── Provided records ──

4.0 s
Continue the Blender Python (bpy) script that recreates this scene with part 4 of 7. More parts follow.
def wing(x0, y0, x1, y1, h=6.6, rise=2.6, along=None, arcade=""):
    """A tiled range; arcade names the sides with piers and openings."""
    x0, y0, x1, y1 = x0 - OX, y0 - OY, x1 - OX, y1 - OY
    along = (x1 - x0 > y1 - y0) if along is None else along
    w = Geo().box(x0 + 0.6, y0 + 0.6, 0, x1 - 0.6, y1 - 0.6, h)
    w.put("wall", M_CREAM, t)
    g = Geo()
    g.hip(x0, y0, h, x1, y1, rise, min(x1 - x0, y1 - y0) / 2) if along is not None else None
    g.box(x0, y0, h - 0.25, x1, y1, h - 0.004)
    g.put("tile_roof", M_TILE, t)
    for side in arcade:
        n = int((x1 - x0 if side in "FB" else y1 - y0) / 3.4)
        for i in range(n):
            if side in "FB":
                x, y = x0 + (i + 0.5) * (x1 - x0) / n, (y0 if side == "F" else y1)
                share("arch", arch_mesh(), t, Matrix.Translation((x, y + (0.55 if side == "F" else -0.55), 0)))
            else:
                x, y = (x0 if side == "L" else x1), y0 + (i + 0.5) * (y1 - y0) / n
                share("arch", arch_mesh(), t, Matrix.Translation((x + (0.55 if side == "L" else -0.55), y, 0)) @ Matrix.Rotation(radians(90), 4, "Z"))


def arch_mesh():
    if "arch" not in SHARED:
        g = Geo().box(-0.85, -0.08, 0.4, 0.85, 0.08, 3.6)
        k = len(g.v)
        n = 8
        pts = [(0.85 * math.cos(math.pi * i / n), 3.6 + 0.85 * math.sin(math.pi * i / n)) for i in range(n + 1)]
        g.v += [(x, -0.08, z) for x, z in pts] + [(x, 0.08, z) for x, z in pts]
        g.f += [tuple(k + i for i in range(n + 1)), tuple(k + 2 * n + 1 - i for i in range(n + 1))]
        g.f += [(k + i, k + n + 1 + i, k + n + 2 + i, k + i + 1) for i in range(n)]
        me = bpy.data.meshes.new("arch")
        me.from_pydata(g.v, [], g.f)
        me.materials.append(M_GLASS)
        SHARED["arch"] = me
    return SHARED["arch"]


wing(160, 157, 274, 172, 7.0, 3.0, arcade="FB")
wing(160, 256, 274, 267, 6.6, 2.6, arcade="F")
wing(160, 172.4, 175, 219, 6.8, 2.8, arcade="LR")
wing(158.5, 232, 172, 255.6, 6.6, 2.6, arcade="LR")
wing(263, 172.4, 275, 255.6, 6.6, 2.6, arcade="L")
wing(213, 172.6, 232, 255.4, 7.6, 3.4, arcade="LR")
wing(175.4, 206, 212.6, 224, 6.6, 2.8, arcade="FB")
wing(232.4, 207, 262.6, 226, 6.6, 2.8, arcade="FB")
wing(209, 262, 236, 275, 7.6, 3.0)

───
── Provided records ──

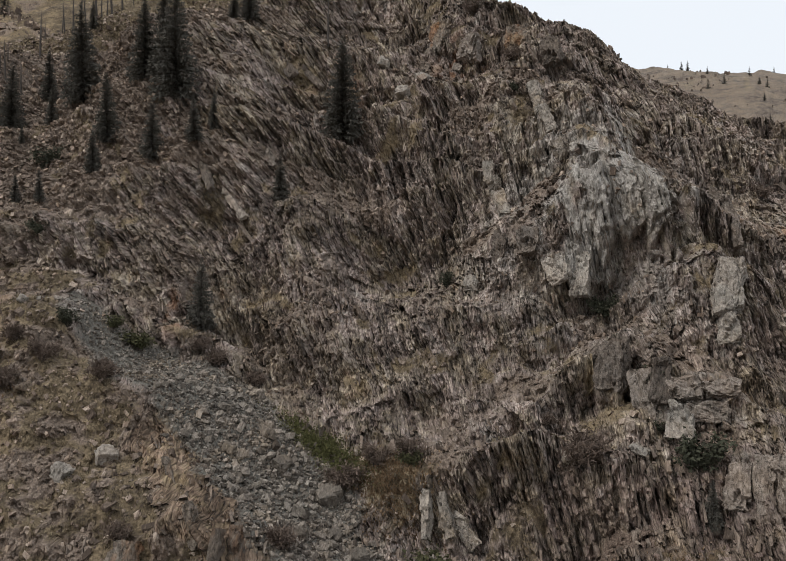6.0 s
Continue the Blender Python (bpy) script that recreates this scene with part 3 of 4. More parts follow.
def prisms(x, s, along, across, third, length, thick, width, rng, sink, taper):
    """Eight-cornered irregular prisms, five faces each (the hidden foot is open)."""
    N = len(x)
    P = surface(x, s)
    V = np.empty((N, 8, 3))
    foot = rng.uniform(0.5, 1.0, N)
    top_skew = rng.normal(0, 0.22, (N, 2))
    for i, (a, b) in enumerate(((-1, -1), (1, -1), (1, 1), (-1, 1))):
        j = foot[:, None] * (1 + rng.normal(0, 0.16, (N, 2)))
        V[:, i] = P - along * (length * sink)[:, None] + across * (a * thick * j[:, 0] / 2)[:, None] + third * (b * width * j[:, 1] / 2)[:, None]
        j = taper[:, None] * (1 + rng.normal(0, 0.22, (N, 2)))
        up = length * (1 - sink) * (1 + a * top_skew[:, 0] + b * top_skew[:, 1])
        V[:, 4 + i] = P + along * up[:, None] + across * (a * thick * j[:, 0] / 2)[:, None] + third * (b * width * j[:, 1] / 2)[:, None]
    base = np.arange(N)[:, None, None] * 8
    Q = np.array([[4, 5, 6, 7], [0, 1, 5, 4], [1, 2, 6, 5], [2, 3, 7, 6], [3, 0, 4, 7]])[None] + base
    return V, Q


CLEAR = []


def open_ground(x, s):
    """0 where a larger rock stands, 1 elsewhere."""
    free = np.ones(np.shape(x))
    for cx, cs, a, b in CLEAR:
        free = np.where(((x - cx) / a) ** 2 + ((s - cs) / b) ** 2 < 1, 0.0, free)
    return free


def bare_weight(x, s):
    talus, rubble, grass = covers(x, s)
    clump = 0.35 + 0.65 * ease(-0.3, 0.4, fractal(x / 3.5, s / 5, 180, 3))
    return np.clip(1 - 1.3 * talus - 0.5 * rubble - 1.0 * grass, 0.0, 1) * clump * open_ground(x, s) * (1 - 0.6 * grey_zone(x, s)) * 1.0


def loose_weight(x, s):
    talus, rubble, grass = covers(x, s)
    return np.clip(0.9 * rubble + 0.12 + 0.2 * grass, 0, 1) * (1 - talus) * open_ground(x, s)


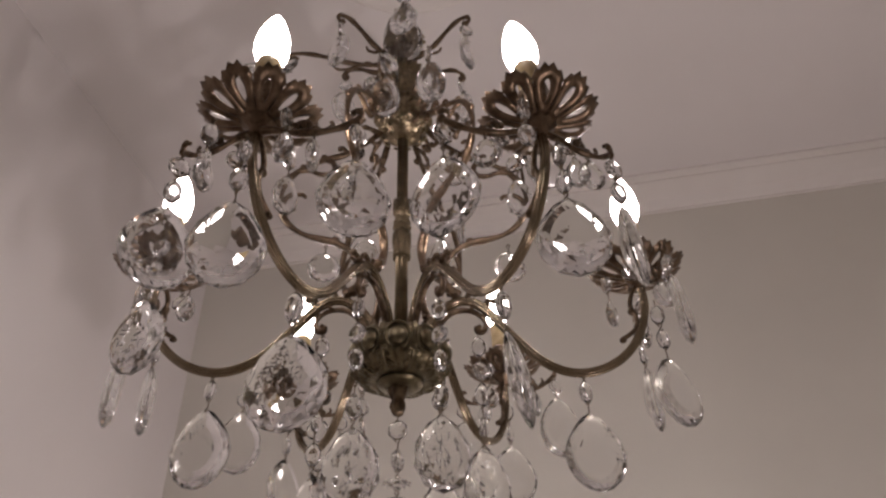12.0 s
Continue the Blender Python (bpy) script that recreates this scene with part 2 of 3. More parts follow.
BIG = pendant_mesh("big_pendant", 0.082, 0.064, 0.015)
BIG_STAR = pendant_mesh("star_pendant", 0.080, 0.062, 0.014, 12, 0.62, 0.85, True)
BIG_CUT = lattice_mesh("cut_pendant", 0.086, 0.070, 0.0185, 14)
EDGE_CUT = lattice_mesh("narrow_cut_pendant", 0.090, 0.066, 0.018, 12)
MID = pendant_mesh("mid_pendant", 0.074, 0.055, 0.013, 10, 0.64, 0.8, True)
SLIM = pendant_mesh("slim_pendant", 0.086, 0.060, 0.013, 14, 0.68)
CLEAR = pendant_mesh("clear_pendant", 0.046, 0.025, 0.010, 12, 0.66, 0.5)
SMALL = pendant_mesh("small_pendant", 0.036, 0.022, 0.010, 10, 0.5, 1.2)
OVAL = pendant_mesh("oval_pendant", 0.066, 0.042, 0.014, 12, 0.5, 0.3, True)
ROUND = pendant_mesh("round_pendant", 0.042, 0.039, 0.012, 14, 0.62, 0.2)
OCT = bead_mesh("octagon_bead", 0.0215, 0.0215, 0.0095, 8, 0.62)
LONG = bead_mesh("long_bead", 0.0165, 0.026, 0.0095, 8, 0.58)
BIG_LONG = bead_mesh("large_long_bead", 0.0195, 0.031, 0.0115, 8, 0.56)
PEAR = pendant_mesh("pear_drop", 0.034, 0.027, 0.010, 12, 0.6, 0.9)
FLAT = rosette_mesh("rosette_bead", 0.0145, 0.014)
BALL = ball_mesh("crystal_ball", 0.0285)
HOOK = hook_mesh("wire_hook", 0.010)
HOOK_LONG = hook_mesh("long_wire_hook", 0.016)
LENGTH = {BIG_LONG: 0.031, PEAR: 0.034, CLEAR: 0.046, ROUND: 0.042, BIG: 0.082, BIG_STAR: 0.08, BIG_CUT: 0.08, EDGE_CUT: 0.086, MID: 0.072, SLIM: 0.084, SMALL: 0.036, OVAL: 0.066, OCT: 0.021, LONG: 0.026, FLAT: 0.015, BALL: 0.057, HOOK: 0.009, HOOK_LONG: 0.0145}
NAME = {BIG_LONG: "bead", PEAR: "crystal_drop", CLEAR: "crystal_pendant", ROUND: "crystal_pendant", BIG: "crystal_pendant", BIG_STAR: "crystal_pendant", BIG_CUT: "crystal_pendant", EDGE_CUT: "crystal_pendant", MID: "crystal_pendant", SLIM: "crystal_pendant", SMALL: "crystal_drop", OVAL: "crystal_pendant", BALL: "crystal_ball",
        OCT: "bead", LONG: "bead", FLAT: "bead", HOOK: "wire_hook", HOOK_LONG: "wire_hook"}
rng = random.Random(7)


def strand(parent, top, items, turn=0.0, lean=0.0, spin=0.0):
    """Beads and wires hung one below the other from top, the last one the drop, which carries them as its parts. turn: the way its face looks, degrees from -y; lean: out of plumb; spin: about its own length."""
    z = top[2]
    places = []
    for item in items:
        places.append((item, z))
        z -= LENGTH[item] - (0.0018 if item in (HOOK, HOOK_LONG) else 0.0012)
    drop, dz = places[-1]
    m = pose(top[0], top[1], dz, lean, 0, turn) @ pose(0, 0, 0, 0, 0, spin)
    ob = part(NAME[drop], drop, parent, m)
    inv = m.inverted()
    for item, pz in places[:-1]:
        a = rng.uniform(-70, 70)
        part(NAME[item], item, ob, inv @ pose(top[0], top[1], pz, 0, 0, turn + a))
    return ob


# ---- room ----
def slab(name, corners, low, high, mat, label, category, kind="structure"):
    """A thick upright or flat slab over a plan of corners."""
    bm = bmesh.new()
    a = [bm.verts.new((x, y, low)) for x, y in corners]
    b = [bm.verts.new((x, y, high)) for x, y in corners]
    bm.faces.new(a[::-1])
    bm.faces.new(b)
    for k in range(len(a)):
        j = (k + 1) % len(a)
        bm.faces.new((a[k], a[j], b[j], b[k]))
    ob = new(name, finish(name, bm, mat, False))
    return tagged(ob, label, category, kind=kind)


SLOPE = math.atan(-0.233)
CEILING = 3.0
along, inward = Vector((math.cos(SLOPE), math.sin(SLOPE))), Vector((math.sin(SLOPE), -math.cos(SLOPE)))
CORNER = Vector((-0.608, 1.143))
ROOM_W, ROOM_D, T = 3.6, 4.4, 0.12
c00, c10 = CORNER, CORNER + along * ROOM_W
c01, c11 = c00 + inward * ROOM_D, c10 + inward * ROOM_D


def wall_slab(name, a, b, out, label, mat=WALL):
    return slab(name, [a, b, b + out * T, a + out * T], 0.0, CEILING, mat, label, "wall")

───

• _What is asked_: Search the data for the word "More" and copy each line where it appears.

• _Problem solution_:
Continue the Blender Python (bpy) script that recreates this scene with part 4 of 7. More parts follow.
Continue the Blender Python (bpy) script that recreates this scene with part 3 of 4. More parts follow.
Continue the Blender Python (bpy) script that recreates this scene with part 2 of 3. More parts follow.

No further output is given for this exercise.